In an e-mailed statement to The Trent on Wednesday, October 23, 2019, the organisation’s communications Associate, Shakir Akorede, BudgIT has issued annual editions of the State of States Report since 2015, dissecting both financial and economic trends at subnational level in Nigeria.

“The 2019 report came with a tweak in methodology by using states’ actual expenditure as at 2017, reducing the probability of unreliability, as posed by inflated budgeted figures especially expenditure items. For this year’s report, BudgIT worked with all thirty-six state governments on accessing their audited reports.

“This was aimed at making our fiscal index more governed by reality than by budget estimates.” the statement reads.

“In the last two editions of the report, we paid attention to the export potentials of states and also competitiveness of states.

“However, in this edition, we have broadened the scope by reviewing the current state of health in each state, using broad metrics on infant mortality rate, maternal mortality rate, access to skilled workers and doctor density ratio among states. In addition, we explored testimonies from citizens on the current state of health in the respective communities, bringing to the fore challenges ranging from lack of access to skilled workers, poor quality of personnel and lack of access to drugs.

“Our interest is to further dive into the stories of citizens on the current state of healthcare in the country and how resource allocations are not enough to meet the heightening challenges.

“While we would have liked to draw on 2018 audited statements for the report, less than 15 states have published their audited statement, making it largely unrepresentative for the states.

“However, we note that the issues of weak economies of states persists as they remain tied to informal trade and skeletal industrial output with exception of Lagos, Rivers, Delta, Ogun and Akwa Ibom states.

“Our report reveals that most Nigerian states have still not figured out how to harness their collective strengths, establish single focus investment products, thereby becoming fulcrum of productivity and not just FAAC collection centers,” BudgIT Principal Lead, Gabriel Okeowo, told journalists.

“While Nigerian states are not out of the woods due to the sub-optimal federalism system that Nigeria practices, the recent one-off payments such as the Paris Club Exchange Rate Refund, refund for federal road projects to states, budget support fund and loans by the Central Bank of Nigeria have helped many states with fiscal challenge to mildly recover. It is interesting to see states like Cross River, with a bogus budget of N1.04tn, spend less than N93bn on an annual basis which brings them up the rank as well as Imo with its recurrent spending of N43bn.

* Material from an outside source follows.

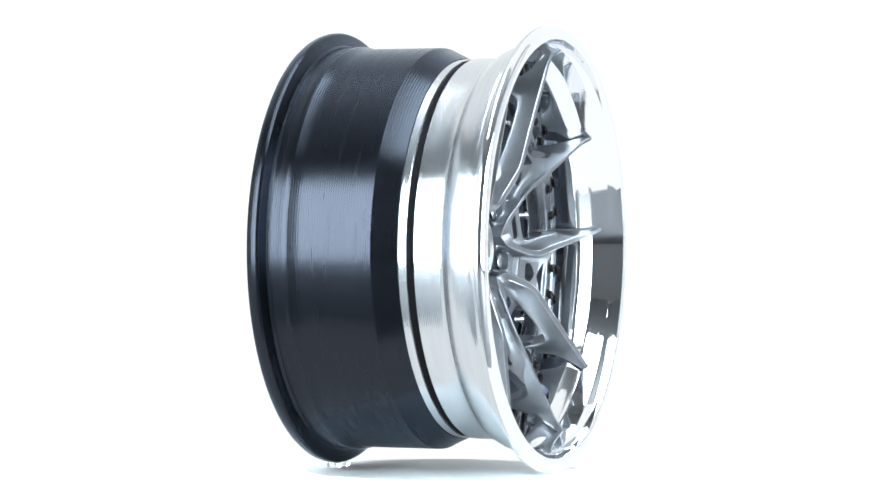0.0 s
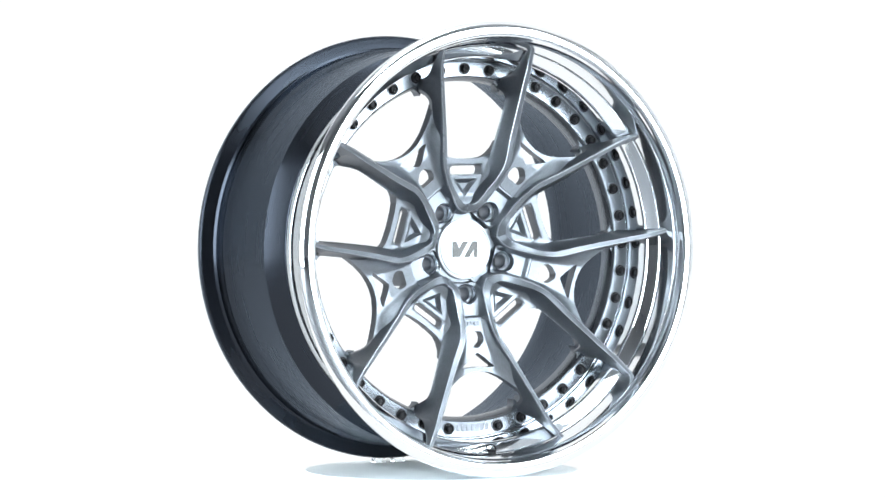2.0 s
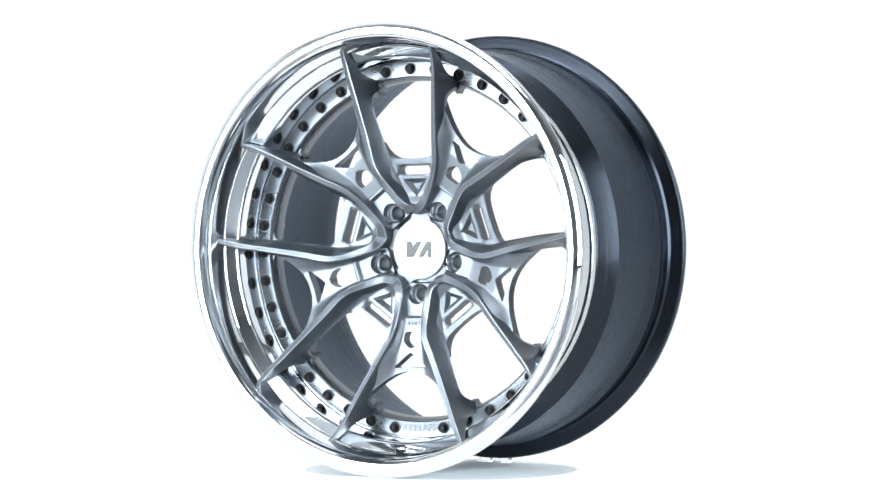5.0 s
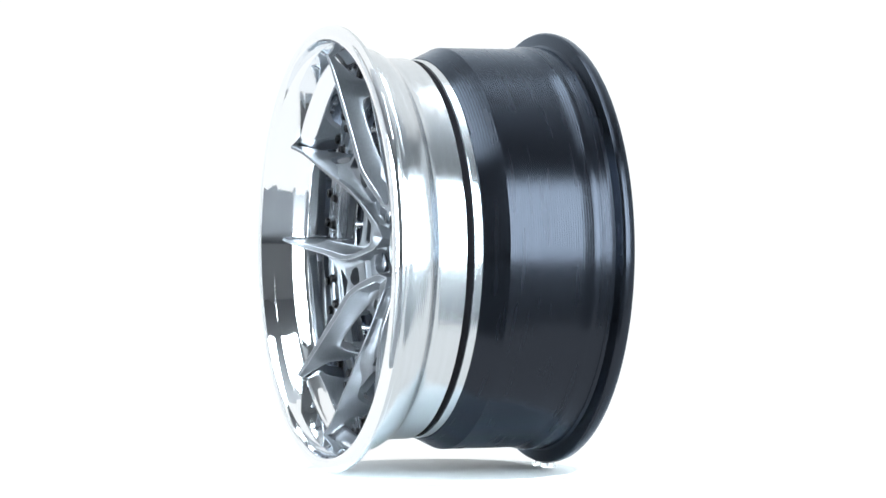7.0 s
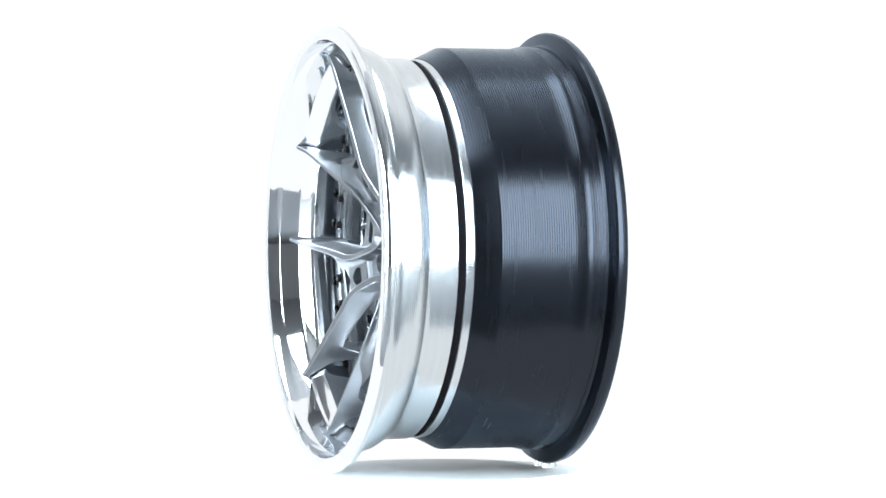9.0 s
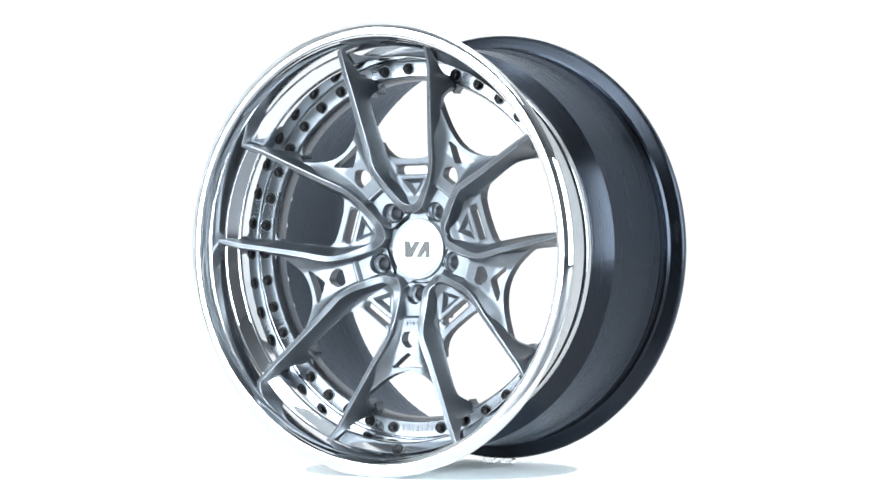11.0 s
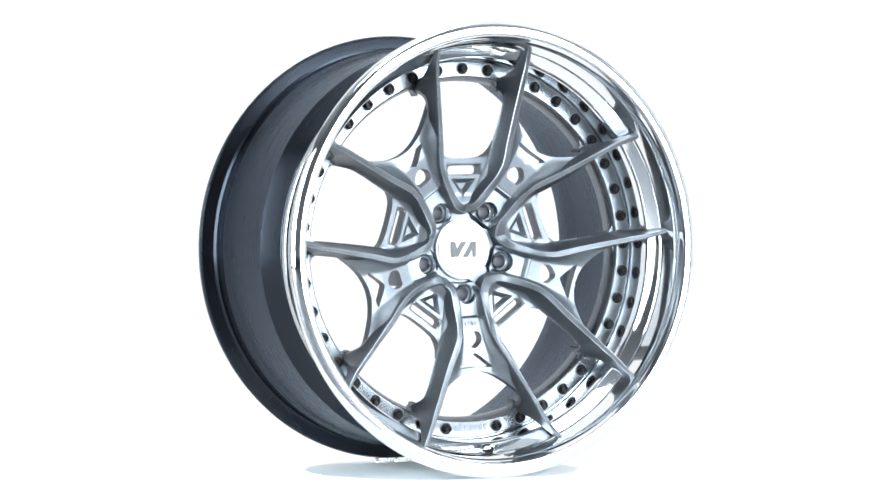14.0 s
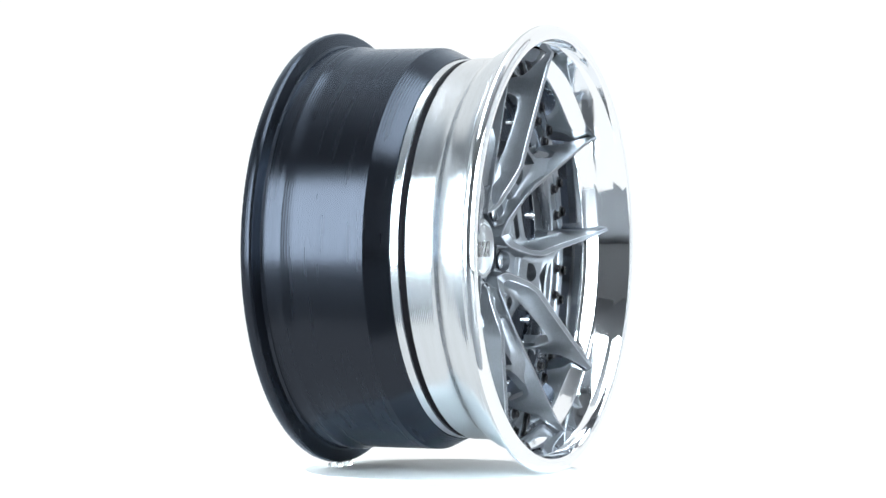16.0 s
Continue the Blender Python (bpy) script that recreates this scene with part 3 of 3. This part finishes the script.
# engraved word on the flange, as bars
for i in range(7):
    a = radians(ARM + (i - 3) * 1.75)
    bm = plate([(-0.0026, -0.0040), (0.0018, -0.0040), (0.0026, 0.0040), (-0.0018, 0.0040)], 0.0655, 0.0667)
    bm.transform(Matrix.Translation((0.0012, 0, 0)) @ Matrix.Rotation(math.pi / 2 - a, 4, "Y") @ Matrix.Translation((0, 0, 0.2205)))
    part("engraved_bar", bm, ETCHED, wheel, "pale engraved bar on the flange")

# valve hole in the polished wall
vm = revolve([(0.0001, 0.0), (0.0052, 0.0), (0.0056, 0.0010), (0.0070, 0.0012), (0.0074, 0.0)], 20, False)
valve = part("valve_hole", vm, BOLT_BLACK, wheel, "dark valve hole")
valve.matrix_basis = Matrix.Translation((0.0012, 0, 0)) @ Matrix.Rotation(radians(90 - ARM), 4, "Y") @ pose(0, -0.1104, 0.2428, 47)

# short illegible stamp on the lowest arm, as bars
for i in range(4):
    bm = plate([(-0.0016, -0.0024), (0.0016, -0.0024), (0.0016, 0.0024), (-0.0016, 0.0024)], 0.0700, 0.0746 + 0.0008 * (i % 2))
    bm.transform(Matrix.Translation(((i - 1.5) * 0.0046, 0, 0.0912)))
    bar = part("stamped_bar", bm, ETCHED, wheel, "shallow stamped bar on the arm")
    bar.matrix_basis = arm_turn(0)

# clear blocks that steady the rear flange on the turntable
CLEAR = material("clear_acrylic", (0.95, 0.98, 1.0), 0.0, 0.04, Transmission_Weight=1.0, IOR=1.49)
blocks = []
for u in (-0.014, 0.014):
    bm = box(bmesh.new(), (u - 0.007, 0.1310, TABLE_TOP), (u + 0.007, 0.1460, AXLE - 0.2699))
    bmesh.ops.bevel(bm, geom=bm.edges[:], offset=0.0008, segments=2, affect="EDGES")
    block = mesh_object("clear_block", bm, CLEAR)
    tagged(block, "small clear acrylic block under the wheel's rear flange", "block", "blocks under the wheel")
    block.location = (PIVOT_X, 0, 0)
    blocks.append(block)


# ---- what moves ----
def yaw(t):
    return 69.2 - 19.85 * t if t < 8.06 else -90.79 + 19.85 * (t - 8.06)


def motions():
    times = [0.5 * i for i in range(16)] + [7.9, 7.98, 8.06, 8.14, 8.22] + [8.5 + 0.5 * i for i in range(16)]
    for thing, z in ((wheel, AXLE), (table, 0.0), (blocks[0], 0.0), (blocks[1], 0.0)):
        walk(thing, [(t, pose(PIVOT_X, 0, z, 0, 0, yaw(t))) for t in times])


motions()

“Lagos State leads the fiscal sustainability index, followed by Rivers, Akwa Ibom and Kano States. Access to audited statements brought out some facts on the true state of recurrent expenditure in focus states.

“We noticed states such as Delta running huge recurrent expenditure reaching N200bn while Bayelsa, despite its tiny size and population, has a towering recurrent bill as high as N137bn, compared with Ebonyi (N30bn), Sokoto (N38bn), Jigawa (N43bn), Yobe (N35bn), etc.

“It is a recurring theme to see states in South-South Nigeria running high recurrent bills, mainly driven by the high revenues earned due to the 13% derivation.

“We believe that our work in terms of transparency must henceforth explore the socio-economic dimensions of the Nigerian society.

“Our belief is that Nigeria needs to create an incentive for states to expand growth and earning potential, thereby activating resources needed to improve the state of health, education and access to opportunity. BudgIT believes that Nigeria possesses the required resources to change the dynamics of its population, but this will require strong leadership in a dynamic and competitive world,” the statement ended.

According to its website, “BudgIT is a civic organization that applies technology to intersect citizen engagement with institutional improvement, to facilitate societal change. A pioneer in the field of social advocacy melded with technology, BudgIT uses an array of tech tools to simplify the budget and matters of public spending for citizens, with the primary aim of raising the standard of transparency and accountability in government.”